La politique du micro sélectif

Vétéran de la Révolution algérienne, désormais en exil forcé, Ait-Ahmed Hocine ne croit pas à une volonté d'ouverture du gouvernement mais plutôt à un leurre pour un pays étouffé par un parti unique.

Pour la première fois, un meeting-gala en faveur de tous les prisonniers d'opinion en Algèrie se tient dimanche à Paris(1). Regroupant les sections algériennes, tunisiennes, française de la Ligue des Droits de l'Homme, l'ASDHOM marocaine et plusieurs associations immigrées et françaises, cette manifestation vise à obtenir la libération de 21 militants récemment emprisonnés en Algérie.
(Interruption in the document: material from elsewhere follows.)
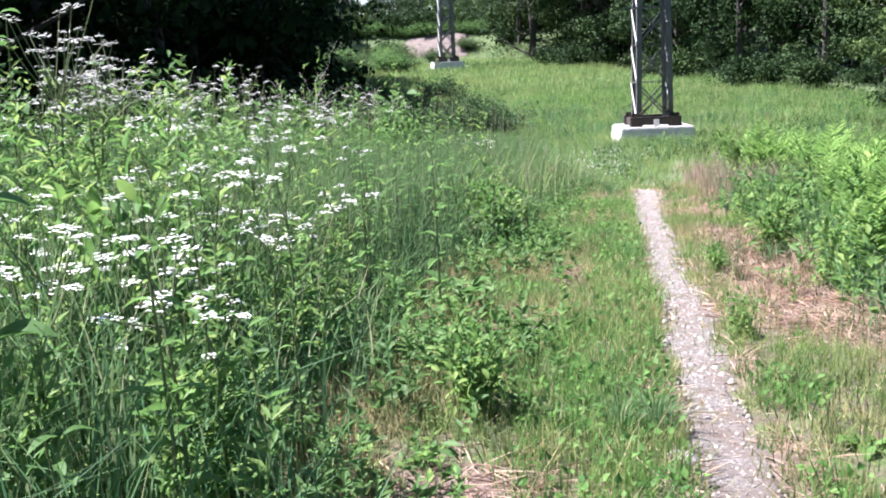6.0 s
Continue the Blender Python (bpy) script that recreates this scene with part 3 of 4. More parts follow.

L'initiative a été sévèrement critiquée par l'Amicale des Algériens en Europe ( pro-gouvernementale ), et les affiches qui l'annonçaient ont été systématiquement arrachées dans les banlieues parisiennes: les autorités algériennes, qui ont laborieusement organisé un " débat populaire " sur les grandes options du pays, ne semblent pas prêtes à écouter ceux qui réclament plus de démocratie.

Ait-Ahmed Hocine est une des têtes pensantes de la Révolution algérienne. Contraint à l'exil, il a quitté l'Algérie le 1er mai 1966. Depuis cet intellectuel militant, qu'on a vu en août dernier prendre la parole au cours des " Rencontres méditerranéennes " consacrées à Albert Camus, défend sans relâche une idée peu prisée par les dirigeants maghrébins: " le droit à l'autodétermination ne s'éteint pas avec l'avènement de l'indépendance, il commence vraiment avec lui ".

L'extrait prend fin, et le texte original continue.